Ahí estaba, igual que en el escritorio de mi bisabuelo. Esa sustancia había sido capaz de transportarme en pocas milésimas de segundo a mi pasado más vulgar, pero ¿se quedó ahí la anécdota?

Pues no, por supuesto. Durante la noche las pesadillas se sucedieron una detrás de la otra. Sueños en los que yo volvía a consumir y en los que la recaída me catapultaba a un maldito loquero donde me ataban y me humillaban. No faltaron en el sueño sangrados de nariz y humillaciones sexuales. Una combinación que se suele dar en la vida de cualquier drogadicto. Como imaginaréis, cuando me levanté era lo más parecido a un espantapájaros: espalda rígida, mirada envuelta de locura y desánimo máximo. Os juro que hasta ese día no había vuelto a pensar en la sensación de la cocaína entrando por mi nariz, ni en el picor, ni en el sabor amargo, y todo por el maldito olor del escritorio recién restaurado.
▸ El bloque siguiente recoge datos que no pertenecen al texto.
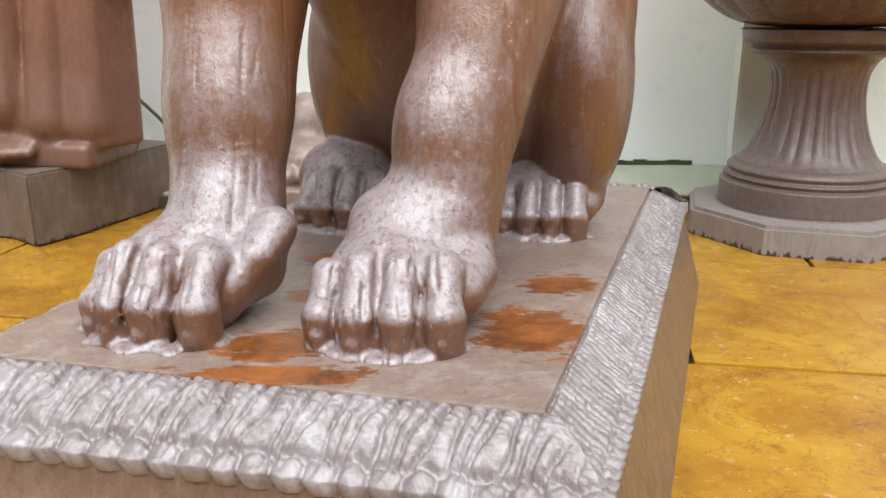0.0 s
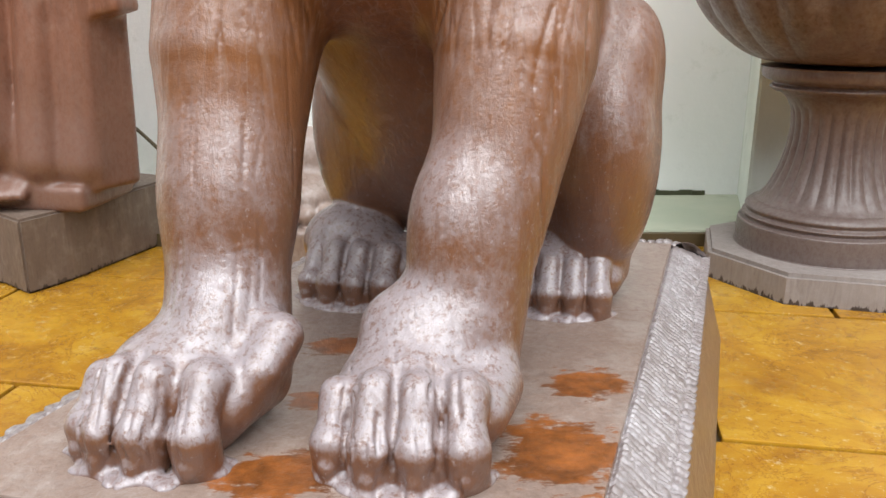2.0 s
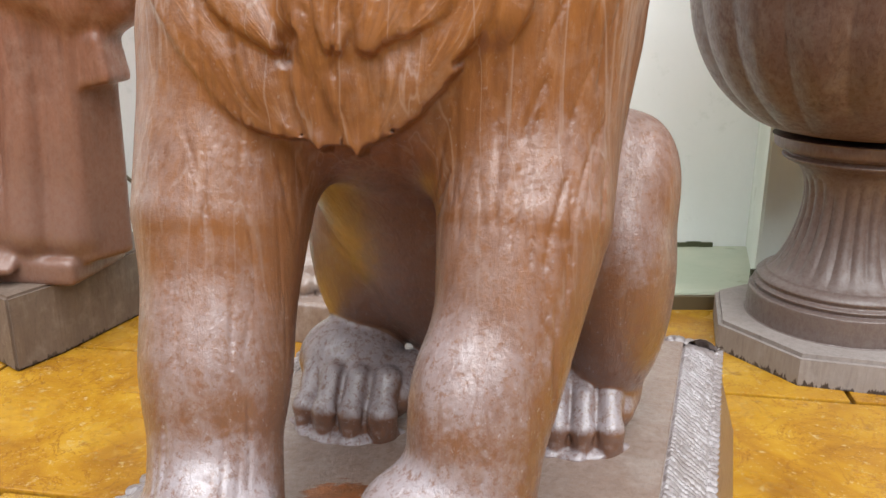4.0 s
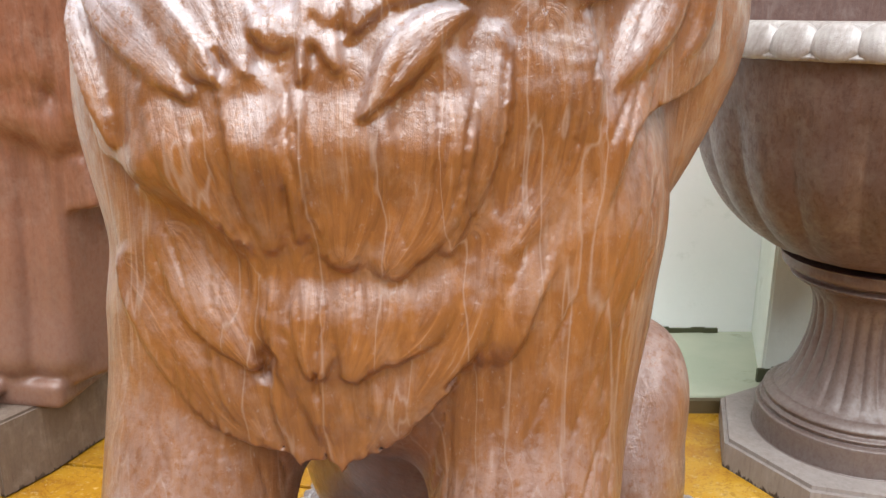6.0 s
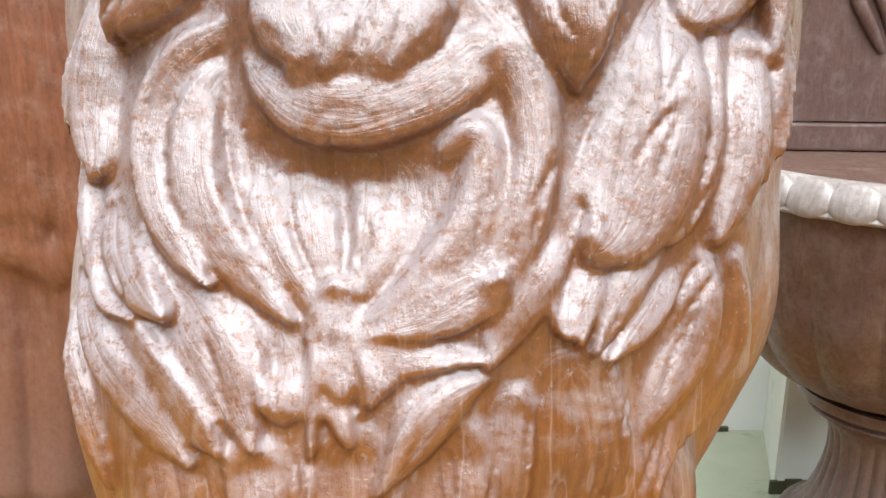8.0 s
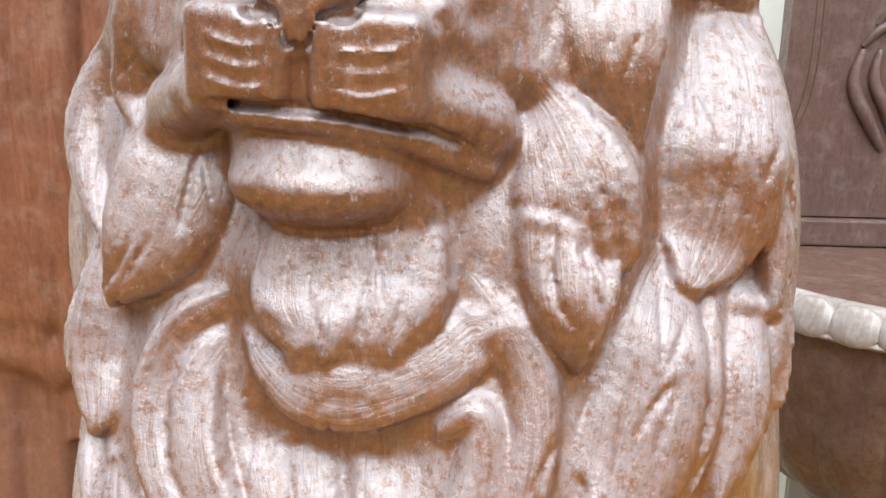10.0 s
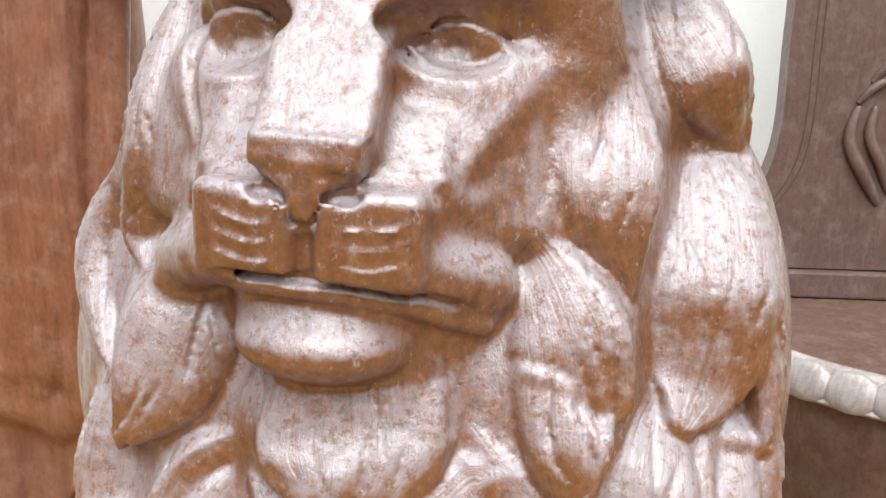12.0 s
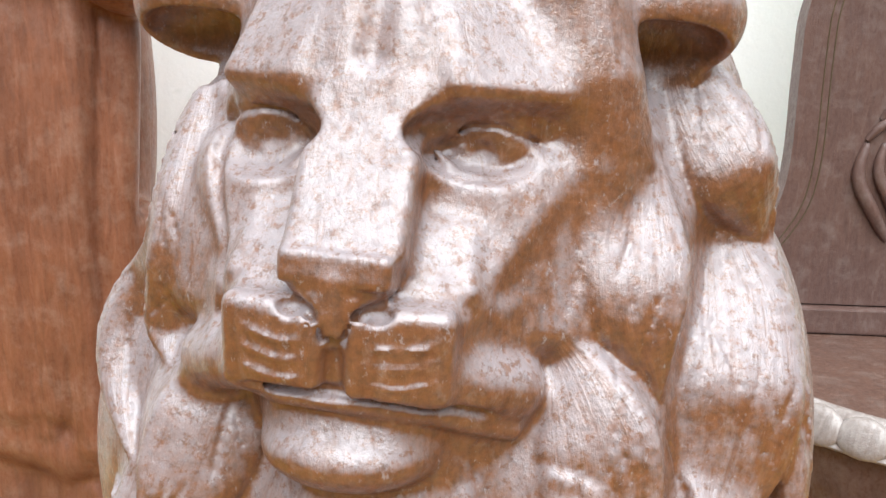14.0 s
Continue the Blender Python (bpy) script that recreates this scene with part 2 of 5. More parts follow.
wall_mat = painted("pale green wall paint", (0.93, 0.94, 0.93), (0.90, 0.92, 0.90), (0.76, 0.79, 0.75), 0.6)
pier_mat = painted("grey green pier paint", (0.76, 0.80, 0.74), (0.68, 0.72, 0.64), (0.45, 0.48, 0.38), 0.6)
strip_mat = painted("mossy concrete", (0.34, 0.38, 0.28), (0.42, 0.44, 0.33), (0.16, 0.18, 0.10), 0.5)
def ochre(name):
    """Worn ochre floor paint: veined, scuffed, wet in patches."""
    m, nt, p = shader(name)
    v = coords(nt)
    info = nt.nodes.new("ShaderNodeObjectInfo")
    shift = nt.nodes.new("ShaderNodeVectorMath")
    shift.operation = "ADD"
    nt.links.new(v, shift.inputs[0])
    nt.links.new(info.outputs["Random"], shift.inputs[1])
    v = shift.outputs[0]
    big = noise_tex(nt, v, 5, 6, 0.65, 0.8)
    col = steps(nt, big, (0.3, (0.24, 0.098, 0.010)), (0.48, (0.37, 0.18, 0.014)), (0.62, (0.45, 0.245, 0.022)), (0.8, (0.5, 0.33, 0.09)))
    vein = noise_tex(nt, v, 9, 8, 0.7, 1.6)
    col = mixed(nt, steps(nt, vein, (0.485, (0, 0, 0)), (0.5, (0.75, 0.75, 0.75)), (0.515, (0, 0, 0))), col, (0.20, 0.075, 0.012))
    scuff = noise_tex(nt, v, 55, 7, 0.75)
    col = mixed(nt, steps(nt, scuff, (0.58, (0, 0, 0)), (0.70, (0.75, 0.75, 0.75))), col, (0.55, 0.42, 0.2))
    chips = noise_tex(nt, v, 130, 6, 0.8, 0.4)
    col = mixed(nt, steps(nt, chips, (0.60, (0, 0, 0)), (0.68, (0.6, 0.6, 0.6))), col, (0.62, 0.46, 0.22))
    col = mixed(nt, steps(nt, chips, (0.30, (0.7, 0.7, 0.7)), (0.38, (0, 0, 0))), col, (0.16, 0.06, 0.01))
    col = mixed(nt, steps(nt, noise_tex(nt, v, 30, 6, 0.7), (0.30, (0.8, 0.8, 0.8)), (0.42, (0, 0, 0))), col, (0.22, 0.10, 0.02))
    nt.links.new(col, p.inputs["Base Color"])
    r = nt.nodes.new("ShaderNodeMapRange")
    r.inputs[1].default_value, r.inputs[2].default_value = 0.4, 0.62
    r.inputs[3].default_value, r.inputs[4].default_value = 0.05, 0.34
    nt.links.new(noise_tex(nt, v, 7, 5, 0.6), r.inputs[0])
    nt.links.new(r.outputs[0], p.inputs["Roughness"])
    relief(nt, p, (big, 0.2, 0.006), (scuff, 0.5, 0.002), (chips, 0.4, 0.0012), (vein, 0.15, 0.003))
    return m


def damp_foot(m, top, colour):
    """Dark ragged damp marks rising from the foot of a thing."""
    nt = m.node_tree
    p = nt.nodes["Principled BSDF"]
    old = p.inputs["Base Color"].links[0].from_socket
    edge = nt.nodes.new("ShaderNodeMath")
    edge.operation = "MULTIPLY_ADD"
    edge.inputs[1].default_value = 1.7
    nt.links.new(noise_tex(nt, coords(nt, (1, 1, 0.25)), 60, 4, 0.7), edge.inputs[0])
    nt.links.new(height_of(nt, 0, top), edge.inputs[2])
    mask = steps(nt, edge.outputs[0], (0.90, (1, 1, 1)), (0.99, (0, 0, 0)))
    nt.links.new(mixed(nt, mask, old, colour), p.inputs["Base Color"])
    return m


floor_mat = ochre("worn wet ochre paint")
plain_mat = painted("wet ochre paint", (0.46, 0.24, 0.022), (0.38, 0.175, 0.018), (0.24, 0.10, 0.02), 0.22)
dark_mat = painted("dark joint, line and wire", (0.08, 0.06, 0.03), (0.1, 0.07, 0.03), (0.05, 0.04, 0.02), 0.5)
# dark, so that the added wall shows little in reflections
opposite_mat = painted("dark unseen wall", (0.16, 0.14, 0.12), (0.13, 0.115, 0.10), (0.09, 0.08, 0.07), 0.8)


# ---- building helpers ----
def mesh_of(name, bm, smooth=False):
    me = bpy.data.meshes.new(name)
    bm.to_mesh(me)
    bm.free()
    if smooth:
        me.polygons.foreach_set("use_smooth", [True] * len(me.polygons))
    return me


def part(name, bm, material, parent, label="", smooth=False):
    ob = new(name, mesh_of(name, bm, smooth))
    ob.data.materials.append(material)
    ob.parent = parent
    return tagged(ob, label)


def box(bm, x0, x1, y0, y1, z0, z1, bevel=0.0):
    vs = bmesh.ops.create_cube(bm, size=1)["verts"]
    for v in vs:
        v.co = Vector(((x0 + x1) / 2 + v.co.x * (x1 - x0), (y0 + y1) / 2 + v.co.y * (y1 - y0), (z0 + z1) / 2 + v.co.z * (z1 - z0)))
    if bevel:
        es = list({e for v in vs for e in v.link_edges})
        bmesh.ops.bevel(bm, geom=es, offset=bevel, segments=2, affect="EDGES", profile=0.6)
    return bm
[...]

Pensaréis que exagero. Y, sí, ya sé que los de Addiction Biology el año pasado publicaron un artículo sobre que la cocaína provoca alteraciones cerebrales, pero, oye, que mi materia gris está (quiero pensar) bastante intacta. Mirad, a lo largo de estos años, con motivo de mi trabajo, he navegado por vídeos y webs donde he visto cómo distintos individuos esnifan cocaína, el que más me “movió” fue el que pongo a continuación (si eres adicto en rehabilitación, abstente). Algunas veces he visto a personas esnifando en la ficción y otras en documentales muy duros, sin embargo, nunca durante estos diez años que llevo sin consumir, había tenido unos flashbacks tan intensos ni había vuelto a experimentar el maldito craving. Pavlov tendría mucho que decir sobre esto ¿verdad? ¿Cómo es posible que un olor tenga la capacidad de poner patas arriba una abstinencia sosegada?

Pues bien, hay muchos estudios que exploran el estímulo condicionado en el caso de individuos adictos a las drogas (aquí os dejo uno extraordinario sobre el papel del cerebelo en la adicción a la cocaína), y la mayoría coinciden en que el adicto que quiera recuperarse tendrá que evitar los lugares en los que consumió, los rituales que asoció al consumo (en esta charla hablé un poco sobre esta cuestión) y a las personas con las que compartió los episodios de drogas. «¡Eso no es difícil!», pensaréis. Pues bueno, algo sí, tened en cuenta que una persona adicta ha consumido en todos los lugares imaginables y probablemente, durante los últimos años, solo se haya relacionado con gente que también lo hacía. Así que ¡tachán! tiene que cambiar toda su maldita vida y costumbres. Difícil pero no imposible. Quizá en unos años el equipo de la doctora Shernaz Bamji avance en su último descubrimiento y podamos manipular algunos de nuestros genes para que produzcan un extra de cadherina y nos proteja de la adicción a la coca (a día de hoy un sueño, solo se ha probado con ratones).

Por el momento, lo único que nos queda a los adictos rehabilitados es protegernos de estímulos como el que tengo aireándose en el recibidor.